● **AVAILABLE DATA**:
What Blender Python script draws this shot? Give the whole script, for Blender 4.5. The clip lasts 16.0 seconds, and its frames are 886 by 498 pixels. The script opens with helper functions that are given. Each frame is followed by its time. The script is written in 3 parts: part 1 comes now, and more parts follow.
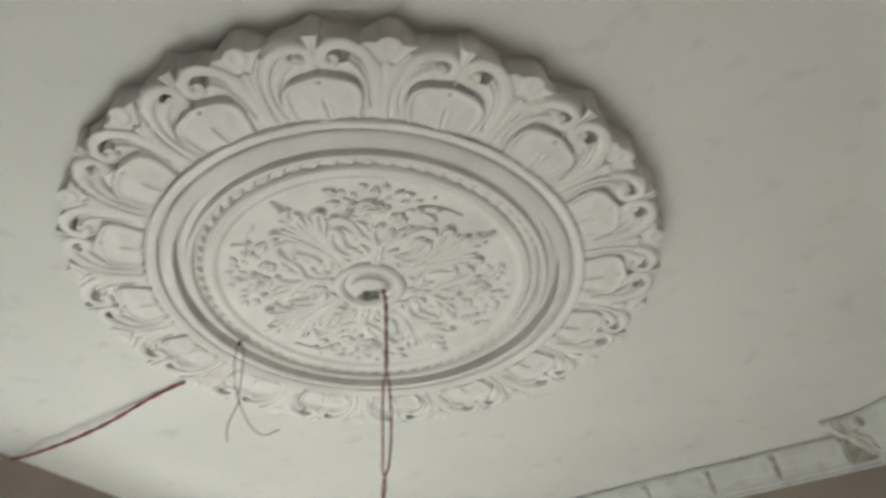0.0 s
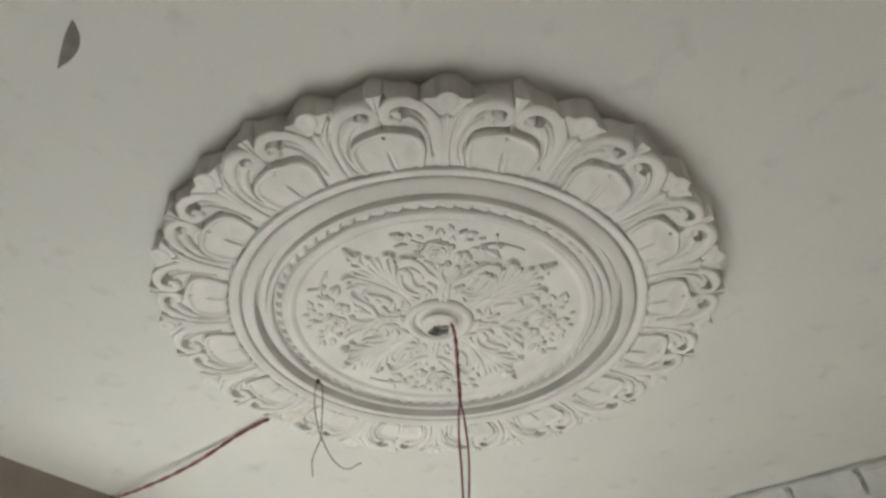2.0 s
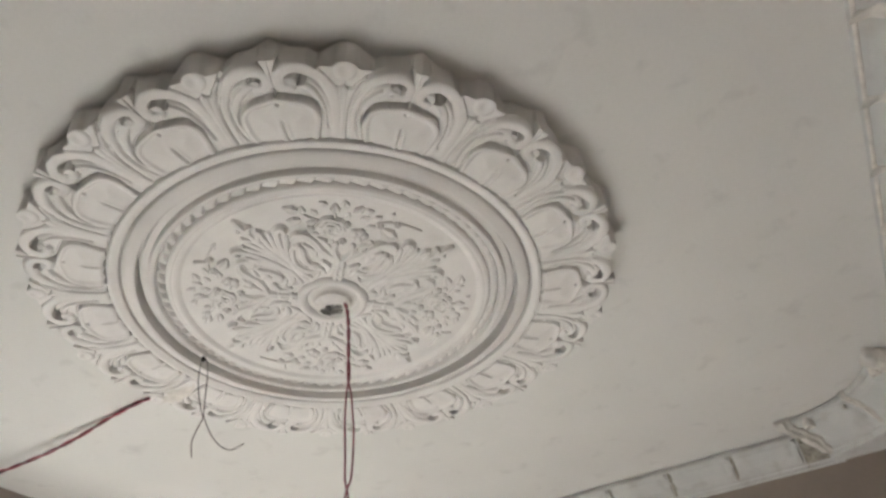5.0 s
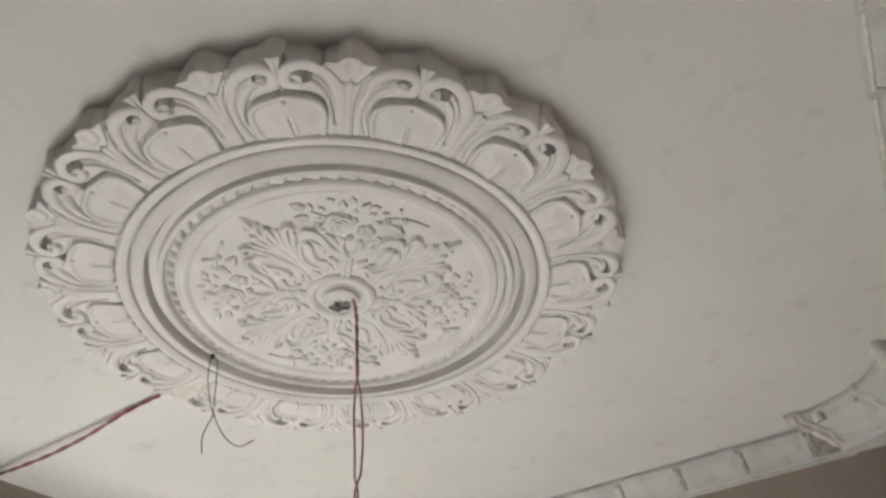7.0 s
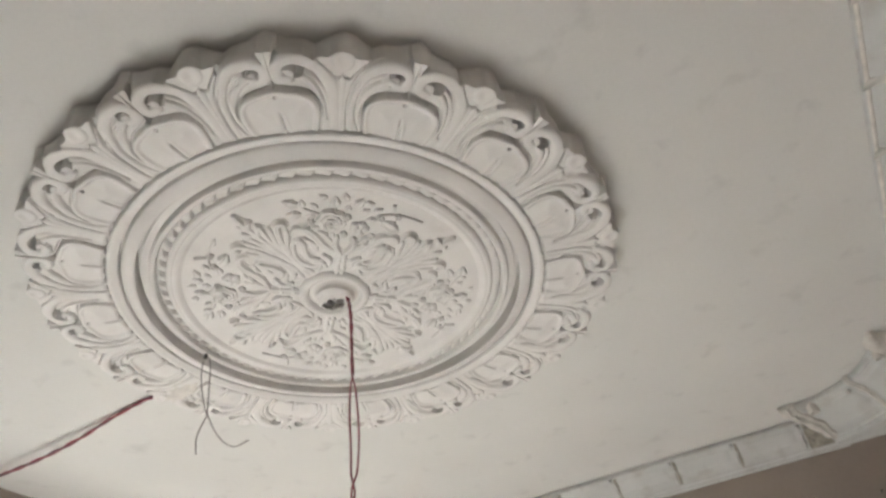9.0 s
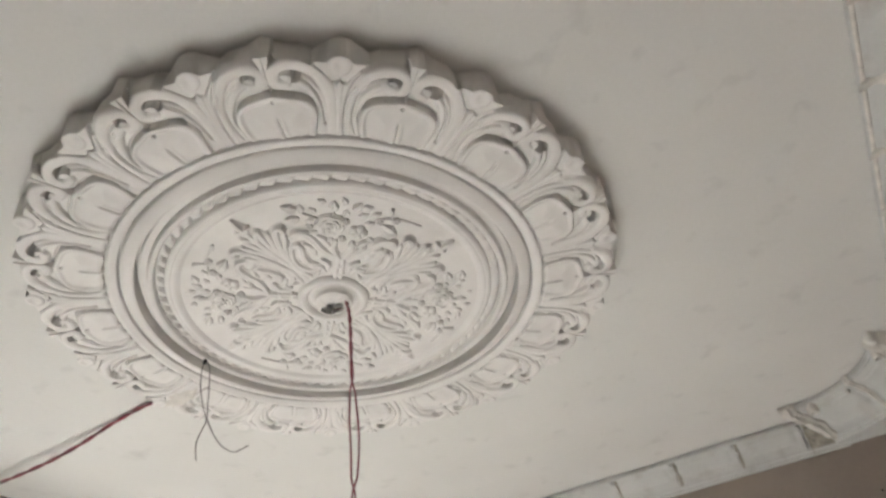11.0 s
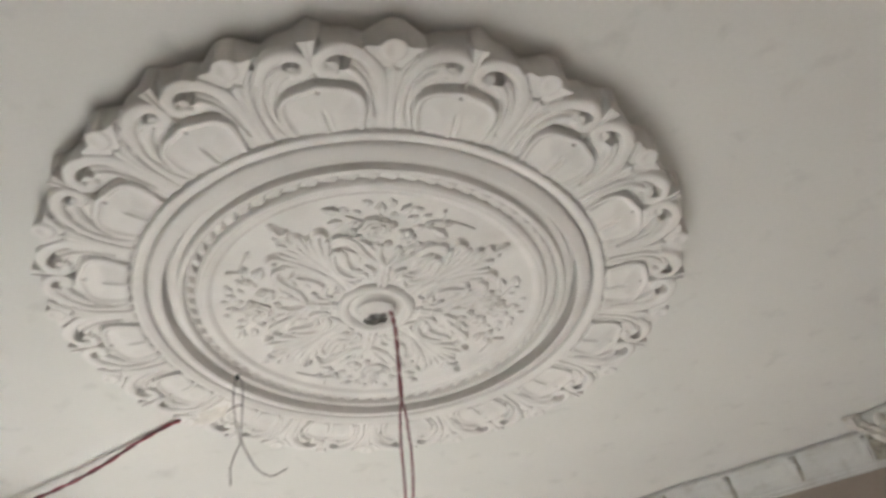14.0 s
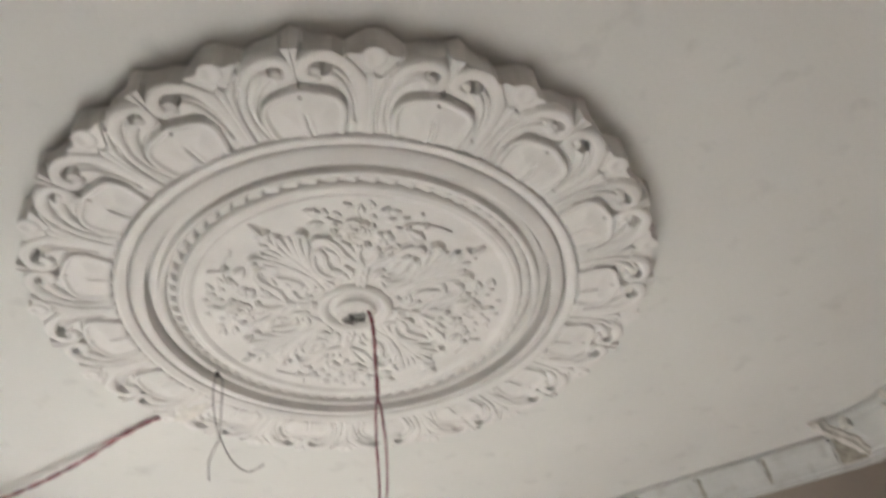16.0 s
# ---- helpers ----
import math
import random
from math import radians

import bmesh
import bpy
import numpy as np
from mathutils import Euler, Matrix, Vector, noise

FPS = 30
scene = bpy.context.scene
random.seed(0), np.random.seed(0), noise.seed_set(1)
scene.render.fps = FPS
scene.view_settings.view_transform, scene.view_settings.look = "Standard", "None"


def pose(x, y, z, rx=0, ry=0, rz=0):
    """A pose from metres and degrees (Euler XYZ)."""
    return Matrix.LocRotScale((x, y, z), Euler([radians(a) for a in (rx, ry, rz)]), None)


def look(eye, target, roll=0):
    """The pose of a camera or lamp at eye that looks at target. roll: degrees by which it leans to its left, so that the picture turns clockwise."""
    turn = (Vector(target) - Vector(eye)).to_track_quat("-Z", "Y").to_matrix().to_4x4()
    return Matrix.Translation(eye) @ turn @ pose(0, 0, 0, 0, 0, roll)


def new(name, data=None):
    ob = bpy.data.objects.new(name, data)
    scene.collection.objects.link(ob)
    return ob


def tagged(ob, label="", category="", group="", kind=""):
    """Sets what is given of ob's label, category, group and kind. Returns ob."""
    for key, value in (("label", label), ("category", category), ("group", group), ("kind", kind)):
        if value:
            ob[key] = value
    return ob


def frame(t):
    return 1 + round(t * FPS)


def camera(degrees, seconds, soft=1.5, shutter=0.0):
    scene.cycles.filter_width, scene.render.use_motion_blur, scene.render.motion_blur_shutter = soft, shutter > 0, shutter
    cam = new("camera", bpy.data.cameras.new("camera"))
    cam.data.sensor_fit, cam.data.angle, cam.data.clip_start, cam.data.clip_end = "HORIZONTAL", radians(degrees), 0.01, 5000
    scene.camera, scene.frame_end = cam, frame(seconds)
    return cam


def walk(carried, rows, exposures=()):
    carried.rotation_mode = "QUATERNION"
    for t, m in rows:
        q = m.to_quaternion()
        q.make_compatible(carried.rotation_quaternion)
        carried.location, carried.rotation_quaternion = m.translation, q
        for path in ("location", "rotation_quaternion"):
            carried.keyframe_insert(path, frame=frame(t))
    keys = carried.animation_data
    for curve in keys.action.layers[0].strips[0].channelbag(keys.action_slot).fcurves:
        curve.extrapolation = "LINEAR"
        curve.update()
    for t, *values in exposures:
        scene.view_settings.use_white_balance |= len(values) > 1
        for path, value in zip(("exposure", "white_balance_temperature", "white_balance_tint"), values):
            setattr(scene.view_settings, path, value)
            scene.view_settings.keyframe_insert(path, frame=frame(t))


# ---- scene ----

● **PROBLEM**: Write out each line exactly as it appears, from the line with "# ---- helpers" up to and including the line with "q.make_compatible(carried.rotation_quaternion)".

● **REPLY**:
# ---- helpers ----
import math
import random
from math import radians

import bmesh
import bpy
import numpy as np
from mathutils import Euler, Matrix, Vector, noise

FPS = 30
scene = bpy.context.scene
random.seed(0), np.random.seed(0), noise.seed_set(1)
scene.render.fps = FPS
scene.view_settings.view_transform, scene.view_settings.look = "Standard", "None"


def pose(x, y, z, rx=0, ry=0, rz=0):
    """A pose from metres and degrees (Euler XYZ)."""
    return Matrix.LocRotScale((x, y, z), Euler([radians(a) for a in (rx, ry, rz)]), None)


def look(eye, target, roll=0):
    """The pose of a camera or lamp at eye that looks at target. roll: degrees by which it leans to its left, so that the picture turns clockwise."""
    turn = (Vector(target) - Vector(eye)).to_track_quat("-Z", "Y").to_matrix().to_4x4()
    return Matrix.Translation(eye) @ turn @ pose(0, 0, 0, 0, 0, roll)


def new(name, data=None):
    ob = bpy.data.objects.new(name, data)
    scene.collection.objects.link(ob)
    return ob


def tagged(ob, label="", category="", group="", kind=""):
    """Sets what is given of ob's label, category, group and kind. Returns ob."""
    for key, value in (("label", label), ("category", category), ("group", group), ("kind", kind)):
        if value:
            ob[key] = value
    return ob


def frame(t):
    return 1 + round(t * FPS)


def camera(degrees, seconds, soft=1.5, shutter=0.0):
    scene.cycles.filter_width, scene.render.use_motion_blur, scene.render.motion_blur_shutter = soft, shutter > 0, shutter
    cam = new("camera", bpy.data.cameras.new("camera"))
    cam.data.sensor_fit, cam.data.angle, cam.data.clip_start, cam.data.clip_end = "HORIZONTAL", radians(degrees), 0.01, 5000
    scene.camera, scene.frame_end = cam, frame(seconds)
    return cam


def walk(carried, rows, exposures=()):
    carried.rotation_mode = "QUATERNION"
    for t, m in rows:
        q = m.to_quaternion()
        q.make_compatible(carried.rotation_quaternion)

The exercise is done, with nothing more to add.